WHAT THE TASK ASKS ▸ Transcribe the listing in full, excluding any pictures.

──────

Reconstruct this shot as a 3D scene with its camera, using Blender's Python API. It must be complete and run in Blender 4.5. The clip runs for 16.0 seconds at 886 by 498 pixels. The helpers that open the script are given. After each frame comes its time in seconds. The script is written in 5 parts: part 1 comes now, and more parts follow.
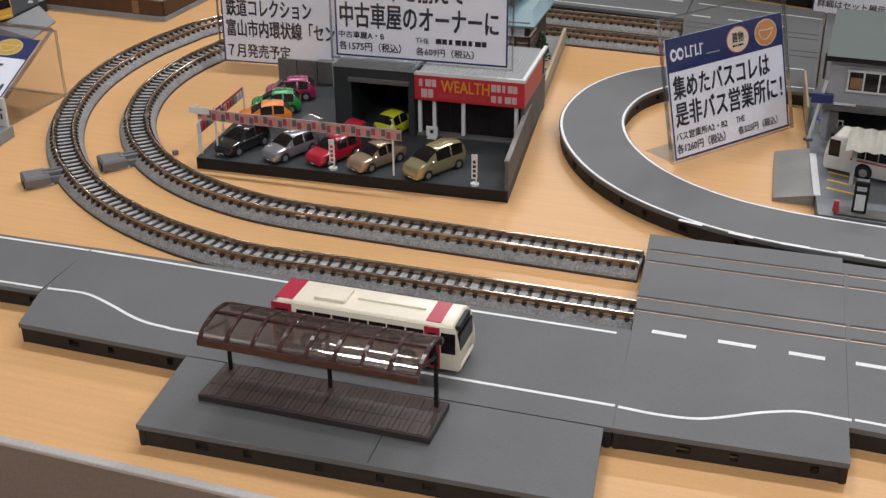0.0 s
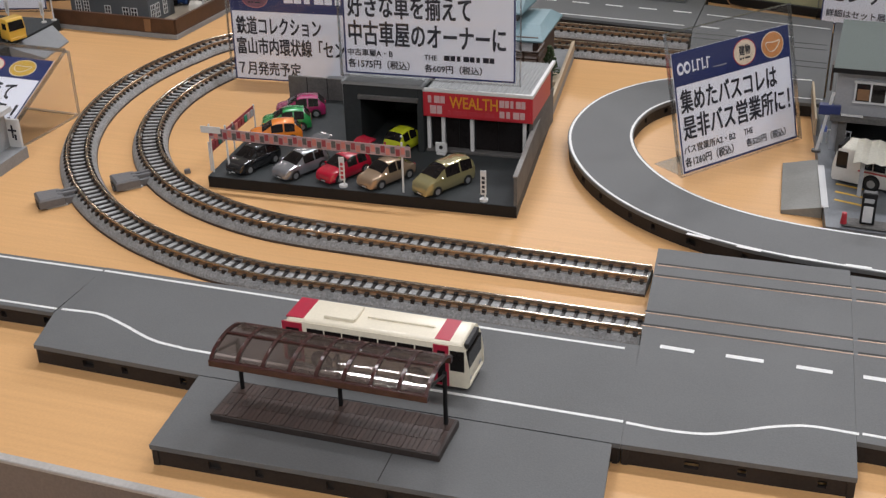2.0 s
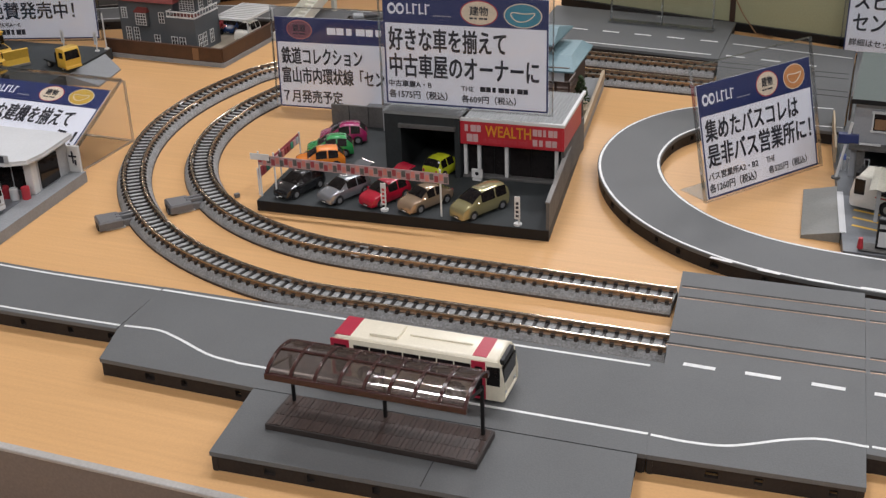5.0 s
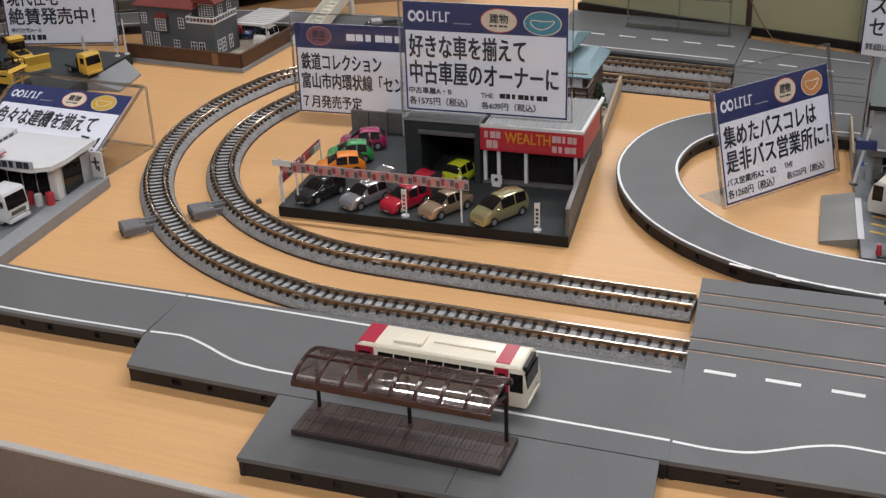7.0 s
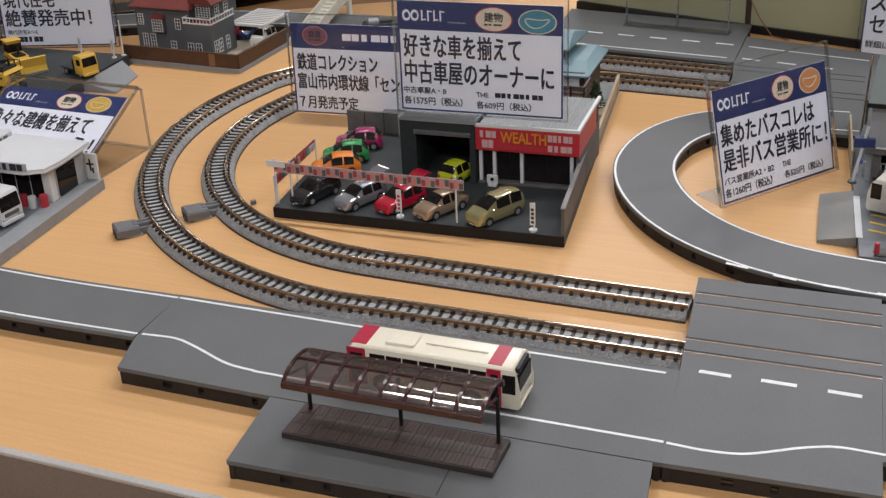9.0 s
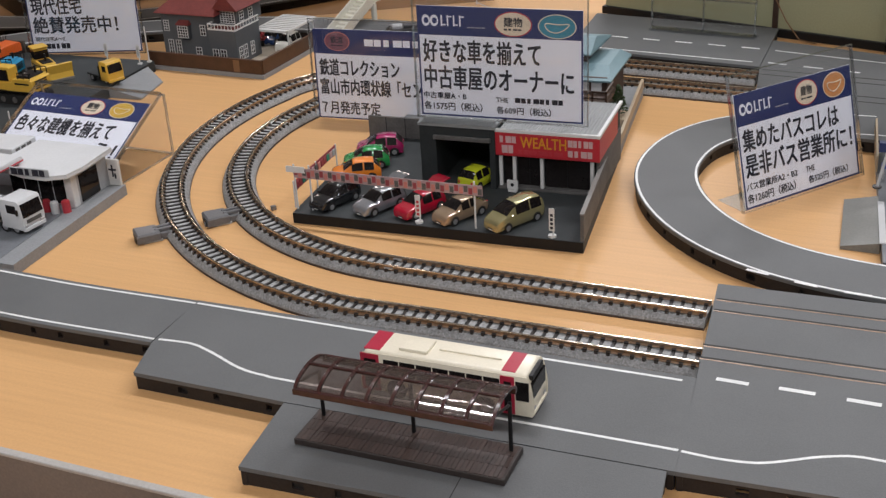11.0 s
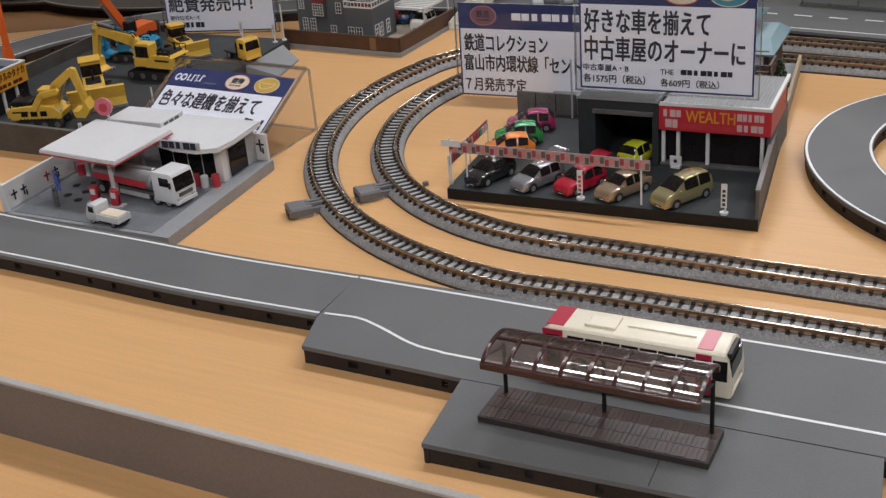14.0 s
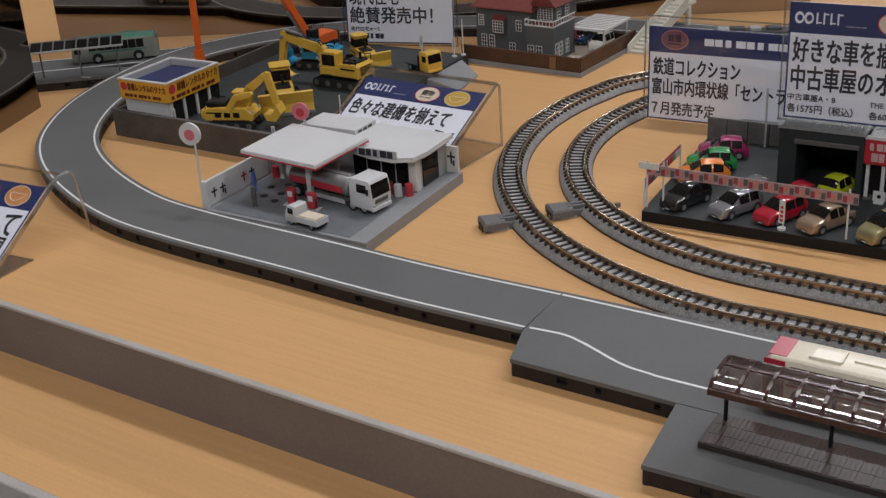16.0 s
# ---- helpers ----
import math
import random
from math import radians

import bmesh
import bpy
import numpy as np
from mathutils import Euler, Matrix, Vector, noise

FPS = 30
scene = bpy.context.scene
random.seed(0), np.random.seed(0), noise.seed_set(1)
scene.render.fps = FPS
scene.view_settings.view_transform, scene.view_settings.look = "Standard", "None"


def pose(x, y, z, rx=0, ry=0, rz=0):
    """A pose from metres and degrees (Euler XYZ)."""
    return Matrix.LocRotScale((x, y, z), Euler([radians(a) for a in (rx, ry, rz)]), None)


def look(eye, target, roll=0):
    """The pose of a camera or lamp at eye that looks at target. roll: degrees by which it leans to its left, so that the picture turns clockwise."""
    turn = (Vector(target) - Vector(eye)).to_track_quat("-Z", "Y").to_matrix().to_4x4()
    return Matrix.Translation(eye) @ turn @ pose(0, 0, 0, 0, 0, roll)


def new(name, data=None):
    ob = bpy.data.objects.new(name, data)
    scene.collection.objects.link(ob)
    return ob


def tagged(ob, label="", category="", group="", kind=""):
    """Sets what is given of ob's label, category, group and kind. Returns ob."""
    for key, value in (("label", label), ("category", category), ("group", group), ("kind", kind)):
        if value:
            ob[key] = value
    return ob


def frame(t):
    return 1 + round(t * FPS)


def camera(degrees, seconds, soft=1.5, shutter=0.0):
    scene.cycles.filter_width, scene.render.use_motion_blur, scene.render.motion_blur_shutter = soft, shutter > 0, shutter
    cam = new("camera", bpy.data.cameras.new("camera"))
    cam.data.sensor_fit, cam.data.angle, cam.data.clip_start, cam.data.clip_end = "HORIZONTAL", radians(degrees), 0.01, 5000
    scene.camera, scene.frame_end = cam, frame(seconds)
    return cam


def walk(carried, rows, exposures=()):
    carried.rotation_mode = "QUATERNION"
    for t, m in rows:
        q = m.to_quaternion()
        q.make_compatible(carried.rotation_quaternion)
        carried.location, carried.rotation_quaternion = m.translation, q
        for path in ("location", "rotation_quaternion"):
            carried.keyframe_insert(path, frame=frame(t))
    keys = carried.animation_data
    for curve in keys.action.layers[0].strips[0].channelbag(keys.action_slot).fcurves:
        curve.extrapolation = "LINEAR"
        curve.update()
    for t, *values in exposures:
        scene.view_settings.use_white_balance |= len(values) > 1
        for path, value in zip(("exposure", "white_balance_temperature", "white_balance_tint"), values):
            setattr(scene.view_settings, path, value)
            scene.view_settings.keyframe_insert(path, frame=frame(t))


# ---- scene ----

──────

CORRECT OUTPUT ▸
Reconstruct this shot as a 3D scene with its camera, using Blender's Python API. It must be complete and run in Blender 4.5. The clip runs for 16.0 seconds at 886 by 498 pixels. The helpers that open the script are given. After each frame comes its time in seconds. The script is written in 5 parts: part 1 comes now, and more parts follow.
0.0 s
2.0 s
5.0 s
7.0 s
9.0 s
11.0 s
14.0 s
16.0 s
# ---- helpers ----
import math
import random
from math import radians

import bmesh
import bpy
import numpy as np
from mathutils import Euler, Matrix, Vector, noise

FPS = 30
scene = bpy.context.scene
random.seed(0), np.random.seed(0), noise.seed_set(1)
scene.render.fps = FPS
scene.view_settings.view_transform, scene.view_settings.look = "Standard", "None"


def pose(x, y, z, rx=0, ry=0, rz=0):
    """A pose from metres and degrees (Euler XYZ)."""
    return Matrix.LocRotScale((x, y, z), Euler([radians(a) for a in (rx, ry, rz)]), None)


def look(eye, target, roll=0):
    """The pose of a camera or lamp at eye that looks at target. roll: degrees by which it leans to its left, so that the picture turns clockwise."""
    turn = (Vector(target) - Vector(eye)).to_track_quat("-Z", "Y").to_matrix().to_4x4()
    return Matrix.Translation(eye) @ turn @ pose(0, 0, 0, 0, 0, roll)


def new(name, data=None):
    ob = bpy.data.objects.new(name, data)
    scene.collection.objects.link(ob)
    return ob


def tagged(ob, label="", category="", group="", kind=""):
    """Sets what is given of ob's label, category, group and kind. Returns ob."""
    for key, value in (("label", label), ("category", category), ("group", group), ("kind", kind)):
        if value:
            ob[key] = value
    return ob


def frame(t):
    return 1 + round(t * FPS)


def camera(degrees, seconds, soft=1.5, shutter=0.0):
    scene.cycles.filter_width, scene.render.use_motion_blur, scene.render.motion_blur_shutter = soft, shutter > 0, shutter
    cam = new("camera", bpy.data.cameras.new("camera"))
    cam.data.sensor_fit, cam.data.angle, cam.data.clip_start, cam.data.clip_end = "HORIZONTAL", radians(degrees), 0.01, 5000
    scene.camera, scene.frame_end = cam, frame(seconds)
    return cam


def walk(carried, rows, exposures=()):
    carried.rotation_mode = "QUATERNION"
    for t, m in rows:
        q = m.to_quaternion()
        q.make_compatible(carried.rotation_quaternion)
        carried.location, carried.rotation_quaternion = m.translation, q
        for path in ("location", "rotation_quaternion"):
            carried.keyframe_insert(path, frame=frame(t))
    keys = carried.animation_data
    for curve in keys.action.layers[0].strips[0].channelbag(keys.action_slot).fcurves:
        curve.extrapolation = "LINEAR"
        curve.update()
    for t, *values in exposures:
        scene.view_settings.use_white_balance |= len(values) > 1
        for path, value in zip(("exposure", "white_balance_temperature", "white_balance_tint"), values):
            setattr(scene.view_settings, path, value)
            scene.view_settings.keyframe_insert(path, frame=frame(t))


# ---- scene ----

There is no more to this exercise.